I don’t know the name of the ship my mother came on, but I do remember the awful trip that she spoke about. She said that she was seasick for the entire time. She told me that she had to take a train to Vienna, and then make connections for another train to a port leading to the Atlantic Ocean where the ship was docked. She said Vienna was beautiful and when she talked about it she burst into song: “Wien Wien nur do ahlain dort vee dee ahlteh heiser sehn.” It’s a song about Vienna and the beautiful old homes there. When she finally arrived in America after that harrowing journey and saw the magnificent Statue of Liberty in New York harbor, she said that she and other passengers wept for joy. However, it wasn’t over yet as she and the others were taken to Ellis Island where they were interrogated.
Their papers had to be in perfect order; their health had to be good. They were examined by doctors, and if anything was wrong they were detained and then sent back on the next ship. Can you imagine the anxiety and the fear she felt until she was given that clean bill of health?
She never married Peretz; you see, Peretz had a younger brother who was killed shortly after he was conscripted into the Polish Army (this was the first World War). Peretz had been asked by his family to send his brother a shiftscarte to come to America first, and then to send for his sweetheart, but he didn’t do that and he felt responsible for his brother’s death. My mother had gotten word about his brother’s death before she had a chance to contact Peretz to tell him that she had arrived in America, and when she did, they arranged to meet on a street corner on the East Side of Manhattan.
My mother looked at him, but he looked down at the ground. I never forgot that scene in my mind, she said that he did not look at her and they hardly spoke, but they both knew that from this terrible tragedy and guilt no happiness could ever come. They said goodbye and she walked away, I’m sure with tears streaming down her face, never to see one another again.
My mother found distant cousins in Brooklyn with the help of the Jewish organization HIAS, and she lived with them for a while. She got a job in the garment center without a problem and I’m sure they were very glad to get a good worker like her. I recall her telling me that all she ate for an entire day was a bowl of soup and a buttered roll. She was saving her money; she had a mission to accomplish. She had to bring her youngest brother Shimon to America.
That joyful day finally did come, but before that she met my father.
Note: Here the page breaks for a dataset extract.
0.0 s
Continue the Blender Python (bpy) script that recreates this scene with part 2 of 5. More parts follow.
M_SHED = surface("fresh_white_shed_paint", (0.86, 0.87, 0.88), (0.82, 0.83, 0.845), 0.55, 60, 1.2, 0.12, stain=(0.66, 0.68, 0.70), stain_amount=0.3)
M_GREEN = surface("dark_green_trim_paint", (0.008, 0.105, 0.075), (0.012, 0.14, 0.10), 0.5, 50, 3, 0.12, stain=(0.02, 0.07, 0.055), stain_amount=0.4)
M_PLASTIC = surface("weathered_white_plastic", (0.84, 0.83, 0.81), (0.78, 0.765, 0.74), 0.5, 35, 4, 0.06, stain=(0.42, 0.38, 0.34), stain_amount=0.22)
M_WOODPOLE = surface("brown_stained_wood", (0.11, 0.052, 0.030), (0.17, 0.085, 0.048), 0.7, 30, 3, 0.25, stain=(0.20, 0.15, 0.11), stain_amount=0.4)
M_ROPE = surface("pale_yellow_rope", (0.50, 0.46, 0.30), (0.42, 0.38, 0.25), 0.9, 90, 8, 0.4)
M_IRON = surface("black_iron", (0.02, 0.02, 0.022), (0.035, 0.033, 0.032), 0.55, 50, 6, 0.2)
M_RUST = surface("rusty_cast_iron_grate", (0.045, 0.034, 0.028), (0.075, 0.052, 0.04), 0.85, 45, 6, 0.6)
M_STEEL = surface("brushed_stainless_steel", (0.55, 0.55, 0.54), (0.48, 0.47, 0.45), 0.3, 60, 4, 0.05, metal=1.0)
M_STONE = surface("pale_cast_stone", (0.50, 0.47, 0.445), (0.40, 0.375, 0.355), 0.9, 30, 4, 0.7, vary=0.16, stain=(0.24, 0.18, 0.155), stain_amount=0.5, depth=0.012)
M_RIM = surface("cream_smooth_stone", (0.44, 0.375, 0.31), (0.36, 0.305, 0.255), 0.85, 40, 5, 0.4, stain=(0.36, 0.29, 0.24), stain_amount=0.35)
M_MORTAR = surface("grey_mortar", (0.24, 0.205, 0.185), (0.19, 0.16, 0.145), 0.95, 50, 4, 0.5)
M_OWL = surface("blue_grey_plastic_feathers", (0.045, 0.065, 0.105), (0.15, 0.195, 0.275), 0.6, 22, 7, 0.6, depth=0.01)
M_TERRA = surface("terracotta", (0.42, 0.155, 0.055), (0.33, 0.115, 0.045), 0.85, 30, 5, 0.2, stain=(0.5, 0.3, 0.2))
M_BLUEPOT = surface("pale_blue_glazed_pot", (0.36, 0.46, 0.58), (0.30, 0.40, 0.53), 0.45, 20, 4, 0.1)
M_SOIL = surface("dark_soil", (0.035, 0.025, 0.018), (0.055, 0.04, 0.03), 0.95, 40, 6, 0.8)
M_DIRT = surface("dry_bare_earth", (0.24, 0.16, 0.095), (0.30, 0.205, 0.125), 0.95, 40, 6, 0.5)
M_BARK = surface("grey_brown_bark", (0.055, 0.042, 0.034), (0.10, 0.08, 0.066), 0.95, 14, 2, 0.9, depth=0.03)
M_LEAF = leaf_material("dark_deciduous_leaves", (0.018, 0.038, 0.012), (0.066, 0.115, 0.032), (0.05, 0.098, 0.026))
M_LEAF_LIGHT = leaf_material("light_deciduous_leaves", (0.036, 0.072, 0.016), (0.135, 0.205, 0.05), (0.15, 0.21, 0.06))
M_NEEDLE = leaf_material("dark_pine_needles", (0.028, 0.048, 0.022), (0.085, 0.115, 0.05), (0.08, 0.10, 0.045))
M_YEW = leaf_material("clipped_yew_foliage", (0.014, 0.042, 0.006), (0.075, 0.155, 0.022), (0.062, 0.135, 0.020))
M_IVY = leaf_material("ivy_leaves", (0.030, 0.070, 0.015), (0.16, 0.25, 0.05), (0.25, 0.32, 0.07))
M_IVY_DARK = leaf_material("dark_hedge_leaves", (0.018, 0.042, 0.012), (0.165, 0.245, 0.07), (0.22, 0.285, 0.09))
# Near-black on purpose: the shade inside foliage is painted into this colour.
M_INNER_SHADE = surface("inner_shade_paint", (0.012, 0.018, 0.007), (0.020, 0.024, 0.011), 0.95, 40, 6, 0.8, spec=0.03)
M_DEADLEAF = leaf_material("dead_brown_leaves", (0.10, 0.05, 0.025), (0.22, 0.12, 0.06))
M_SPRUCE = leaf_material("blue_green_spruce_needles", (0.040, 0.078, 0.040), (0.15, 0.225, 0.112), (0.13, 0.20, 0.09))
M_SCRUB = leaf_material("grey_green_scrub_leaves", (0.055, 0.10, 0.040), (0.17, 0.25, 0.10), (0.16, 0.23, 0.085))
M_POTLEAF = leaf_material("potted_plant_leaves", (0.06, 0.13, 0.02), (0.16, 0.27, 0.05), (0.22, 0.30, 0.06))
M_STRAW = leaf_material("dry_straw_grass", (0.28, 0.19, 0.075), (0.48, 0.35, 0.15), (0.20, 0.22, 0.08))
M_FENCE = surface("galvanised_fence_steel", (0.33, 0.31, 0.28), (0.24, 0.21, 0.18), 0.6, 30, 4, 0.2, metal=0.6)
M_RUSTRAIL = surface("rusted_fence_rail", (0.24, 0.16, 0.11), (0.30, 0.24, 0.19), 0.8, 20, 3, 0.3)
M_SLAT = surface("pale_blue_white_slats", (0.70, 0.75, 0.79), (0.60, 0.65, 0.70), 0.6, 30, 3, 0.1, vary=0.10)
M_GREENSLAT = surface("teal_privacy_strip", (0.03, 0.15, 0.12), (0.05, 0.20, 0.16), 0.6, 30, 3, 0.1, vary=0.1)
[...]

She and a girlfriend (Molly) who came from the same shtetl in Poland met in New York and were good friends. They were walking on the East Side in Manhattan and they noticed two gentlemen looking at them. My mother and Molly were looking in a store window when my father walked up to my mother and said something to her. She told me that she looked at him and fell in love with “his voice, his manners, and he was so good looking.” From that day on they were together.
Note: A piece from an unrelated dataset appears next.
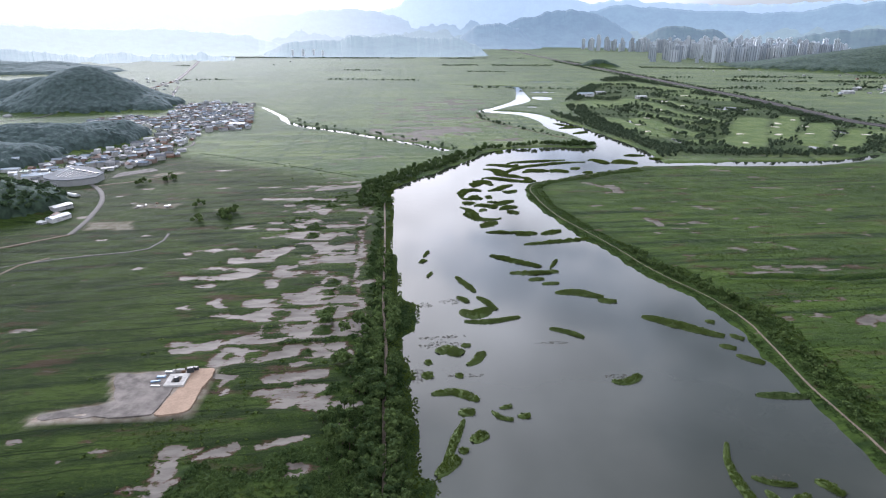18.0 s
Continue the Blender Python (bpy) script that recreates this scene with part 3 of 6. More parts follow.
fairway(18, (367, 639), (486, 840))
fairway(13, (439, 692), (549, 855))
fairway(13, (449, 652), (552, 786))
fairway(11, (463, 621), (576, 740))
fairway(13, (290, 858), (297, 774), (307, 725))
fairway(13, (330, 844), (336, 772), (346, 722))
fairway(12, (354, 934), (386, 814))
fairway(13, (410, 1042), (411, 908), (429, 825))
fairway(15, (448, 1100), (457, 982))
fairway(22, (518, 1167), (563, 1084))
fairway(14, (336, 996), (405, 1093))
fairway(26, (513, 1443), (555, 1230))
fairway(40, (452, 1413), (490, 1417))
fairway(12, (466, 988), (483, 931))
fairway(10, (329, 672), (352, 674))
fairway(34, (307, 1031), (336, 1039))


def mown_cover(x, y):
    """Golf fairways: leaf-shaped bays of short grass."""
    f = np.zeros(x.shape)
    near = (x > 240) & (x < 640) & (y > 580) & (y < 1600)
    d = np.full(near.sum(), 99.0)
    for line in FAIRWAYS:
        d = np.minimum(d, line_distance(x[near], y[near], line))
    f[near] = 1 - smooth01(d + (fbm(x[near], y[near], 30, 71, 3) - 0.5) * 10, -2.0, 1.5)
    return f


fair = np.full(fx.shape, 99.0)
close_ = (fx > 240) & (fx < 640) & (fy > 580) & (fy < 1600)
for line in FAIRWAYS:
    fair[close_] = np.minimum(fair[close_], line_distance(fx[close_], fy[close_], line))
mud = mud_cover(fx, fy, shore)
mown = mown_cover(fx, fy)
wood = smooth01(hill, 1.5, 5.0)
bare = smooth01(-ring_distance(fx, fy, PAD), -1.5, 1.5)
for ring, much in ((((-206, 401), (-178, 402), (-171, 384), (-200, 383)), 0.45), (((-299, 557), (-279, 563), (-254, 536), (-265, 518)), 0.6), (((-192, 446), (-160, 444), (-162, 432), (-190, 433)), 0.3), (((-215, 545), (-193, 552), (-190, 540), (-214, 532)), 0.4)):
    bare = np.maximum(bare, much * smooth01(-ring_distance(fx, fy, np.array(ring, float)) + (fbm(fx, fy, 6, 91, 3) - 0.5) * 6, -1.5, 2))
fz = fz - 0.40 * mud * (shore > 0) + 0.45 * (bare > 0.7) * bare + 0.8 * (fbm(fx, fy, 9, 90, 3) - 0.5) * smooth01(shore, 3, 12)
marsh = np.where(fx > 40, 1 - smooth01(fy, 552, 566), 1 - smooth01(fy + 0.69 * fx, 452, 502)) * smooth01(fx, -330, -260) * (1 - smooth01(fx + 0.4 * (fy - 330), 520, 600))
west, east_ = strips(fx, fy, 15.5, 0.13, 5), np.minimum(strips(fx, fy, 21, 0.02, 6), strips(fx, fy, 33, 0.05, 16))
DITCH_RINK = np.array([(149.0, 116), (176, 116.4), (202, 116), (232, 114.5), (253, 114), (277, 116), (340, 117)])
DITCH_FIELD = np.array([(167.0, 284), (226, 276), (301, 286), (383, 288), (471, 289), (560, 290)])
DITCH_CROSS = np.array([(383.0, 288), (346, 218), (334, 157), (331, 118)])
dyke = np.minimum(np.minimum(line_distance(fx, fy, DITCH_RINK) * 0.62, line_distance(fx, fy, DITCH_FIELD)), line_distance(fx, fy, DITCH_CROSS) * 1.3)
ditch = np.where(fx < 60, (1 - smooth01(west, 0.7, 2.6)) * (fbm(fx * 0.3, fy, 20, 95, 2) > 0.42), np.maximum((1 - smooth01(east_, 0.7, 2.4)) * (fbm(fx * 0.3, fy, 25, 96, 2) > 0.5), 1 - smooth01(dyke, 1.3, 2.6)))
ditch = ditch * marsh * (1 - mud)
fz = fz + (fx > 146) * (0.8 * np.exp(-((dyke - 4.2) / 1.3) ** 2) - 0.7 * (1 - smooth01(dyke, 1.0, 2.6)))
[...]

My father had a car, and they went to the mountains on trips, and to the beach, and to the movies. I remember one story when they went to the Catskill mountains, five people in the car including Shimon, Molly and her boyfriend, Julius. They stopped at a farm because they were all thirsty, and got fresh milk. It was nice and cold from the icebox, and they drank and drank and then got back into the car and were riding along when suddenly one of them screamed and then another said, “Stop the car!’ My father pulled the car to the side of the road and they all ran out to different parts of the woods to answer “nature’s call.” They laughed about this for years, and so did I.
My mother had a cousin Avrum in Rochester, New York. She wrote to him and he invited my mother and father to come to his home. Avrum was wealthy and in the real estate business, and he was touched by their story and said that he wanted to pay and make arrangements for their wedding, which he did. It was a beautiful wedding, which they always spoke about and never forgot. I have their wedding picture in a special place on the wall near our bedroom entrance: my mother in her bridal gown and my father wearing a tuxedo and a top hat, both with a solemn demeanor.
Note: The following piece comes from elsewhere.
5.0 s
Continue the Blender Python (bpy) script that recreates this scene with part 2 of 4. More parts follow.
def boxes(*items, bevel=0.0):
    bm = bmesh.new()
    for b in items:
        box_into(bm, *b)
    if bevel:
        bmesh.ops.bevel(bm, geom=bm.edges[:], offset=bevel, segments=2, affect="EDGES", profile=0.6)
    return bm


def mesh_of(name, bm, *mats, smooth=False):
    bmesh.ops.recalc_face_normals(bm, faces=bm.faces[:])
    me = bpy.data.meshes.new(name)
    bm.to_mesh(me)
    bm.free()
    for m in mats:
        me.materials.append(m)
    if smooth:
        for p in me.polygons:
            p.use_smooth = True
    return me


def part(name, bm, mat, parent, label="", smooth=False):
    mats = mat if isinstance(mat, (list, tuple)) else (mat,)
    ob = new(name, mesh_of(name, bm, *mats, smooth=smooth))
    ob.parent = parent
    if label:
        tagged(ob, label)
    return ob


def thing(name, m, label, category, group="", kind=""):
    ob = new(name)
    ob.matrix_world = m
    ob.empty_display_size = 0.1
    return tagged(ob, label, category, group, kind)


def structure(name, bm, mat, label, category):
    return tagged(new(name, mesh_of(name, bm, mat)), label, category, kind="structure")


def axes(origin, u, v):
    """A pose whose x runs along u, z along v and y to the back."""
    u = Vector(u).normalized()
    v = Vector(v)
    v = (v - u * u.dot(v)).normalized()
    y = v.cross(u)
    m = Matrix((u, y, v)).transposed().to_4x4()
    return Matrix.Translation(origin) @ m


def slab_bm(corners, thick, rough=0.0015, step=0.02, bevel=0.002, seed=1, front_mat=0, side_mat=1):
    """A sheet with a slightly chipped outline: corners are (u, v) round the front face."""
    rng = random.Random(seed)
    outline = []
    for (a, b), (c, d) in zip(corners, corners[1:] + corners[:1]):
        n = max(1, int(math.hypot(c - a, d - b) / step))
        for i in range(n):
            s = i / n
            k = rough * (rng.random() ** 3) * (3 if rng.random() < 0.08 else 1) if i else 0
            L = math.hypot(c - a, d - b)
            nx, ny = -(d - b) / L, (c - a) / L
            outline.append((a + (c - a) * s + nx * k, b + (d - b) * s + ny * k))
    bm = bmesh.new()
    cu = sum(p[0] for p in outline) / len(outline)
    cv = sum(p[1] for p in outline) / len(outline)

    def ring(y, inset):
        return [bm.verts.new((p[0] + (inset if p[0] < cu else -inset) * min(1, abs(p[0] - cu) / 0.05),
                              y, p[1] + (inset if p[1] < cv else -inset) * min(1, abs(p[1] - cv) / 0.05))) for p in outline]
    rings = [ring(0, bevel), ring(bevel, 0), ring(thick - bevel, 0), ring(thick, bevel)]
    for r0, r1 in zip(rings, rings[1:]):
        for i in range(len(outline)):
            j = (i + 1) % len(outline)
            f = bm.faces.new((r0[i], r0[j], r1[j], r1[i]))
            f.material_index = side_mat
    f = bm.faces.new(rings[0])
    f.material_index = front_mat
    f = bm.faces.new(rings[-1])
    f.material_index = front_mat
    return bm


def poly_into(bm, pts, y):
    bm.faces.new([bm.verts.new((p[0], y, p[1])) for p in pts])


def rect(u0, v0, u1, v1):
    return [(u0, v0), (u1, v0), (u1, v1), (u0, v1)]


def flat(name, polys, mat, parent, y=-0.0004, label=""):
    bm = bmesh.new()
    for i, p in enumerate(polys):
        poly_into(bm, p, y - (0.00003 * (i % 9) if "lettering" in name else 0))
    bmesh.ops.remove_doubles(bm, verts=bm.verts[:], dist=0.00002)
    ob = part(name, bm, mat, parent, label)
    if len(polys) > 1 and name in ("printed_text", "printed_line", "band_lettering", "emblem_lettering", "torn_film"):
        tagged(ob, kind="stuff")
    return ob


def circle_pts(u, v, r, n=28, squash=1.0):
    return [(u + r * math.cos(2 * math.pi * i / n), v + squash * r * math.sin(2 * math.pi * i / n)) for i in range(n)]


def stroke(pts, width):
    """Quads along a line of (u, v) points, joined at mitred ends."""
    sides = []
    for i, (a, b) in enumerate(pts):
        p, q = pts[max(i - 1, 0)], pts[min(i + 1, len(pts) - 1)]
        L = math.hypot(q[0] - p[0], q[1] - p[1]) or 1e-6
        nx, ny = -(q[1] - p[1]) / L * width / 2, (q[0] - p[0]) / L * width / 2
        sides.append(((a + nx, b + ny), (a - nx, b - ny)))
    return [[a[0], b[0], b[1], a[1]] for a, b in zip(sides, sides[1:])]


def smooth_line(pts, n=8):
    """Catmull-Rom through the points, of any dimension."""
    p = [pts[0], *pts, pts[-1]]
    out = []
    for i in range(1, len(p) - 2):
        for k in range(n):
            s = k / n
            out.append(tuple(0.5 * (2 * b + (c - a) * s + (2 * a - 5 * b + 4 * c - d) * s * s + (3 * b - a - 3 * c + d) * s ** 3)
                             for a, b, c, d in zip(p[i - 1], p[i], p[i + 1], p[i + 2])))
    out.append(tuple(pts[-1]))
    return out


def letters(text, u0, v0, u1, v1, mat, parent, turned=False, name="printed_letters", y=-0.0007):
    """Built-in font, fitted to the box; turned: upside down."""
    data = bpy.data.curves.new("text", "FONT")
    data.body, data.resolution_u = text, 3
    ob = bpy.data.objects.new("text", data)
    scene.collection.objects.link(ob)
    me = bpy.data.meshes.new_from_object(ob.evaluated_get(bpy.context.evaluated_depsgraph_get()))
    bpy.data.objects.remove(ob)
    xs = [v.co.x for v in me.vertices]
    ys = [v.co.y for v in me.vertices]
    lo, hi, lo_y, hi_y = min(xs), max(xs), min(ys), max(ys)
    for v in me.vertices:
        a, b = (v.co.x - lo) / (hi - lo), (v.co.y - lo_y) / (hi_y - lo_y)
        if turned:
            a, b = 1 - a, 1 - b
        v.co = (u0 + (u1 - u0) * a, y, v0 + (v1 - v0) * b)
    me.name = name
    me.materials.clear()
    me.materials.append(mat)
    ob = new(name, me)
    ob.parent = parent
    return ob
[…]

I recall my mother telling me how my father proposed to her. They were at a movie; she said it was a love story about a couple who somehow became separated and had no way of finding one another, and then they finally did meet again. She said, “It was a miraculous, beautiful ending, which made you kinda think about life.” They walked out of the movie holding hands and my father stopped and looked at my mother and said, “What do ya say we get married?” That’s exactly how it happened.
She spoke to me in Yiddish most of the time, and also some English with a beautiful Polish accent, but it was easier for her to speak in her mother tongue. For me it was great, because I learned another language that has a wonderfully rich culture. I can say so much more about my sweet mother and my loving father, but we’ll save that for another time.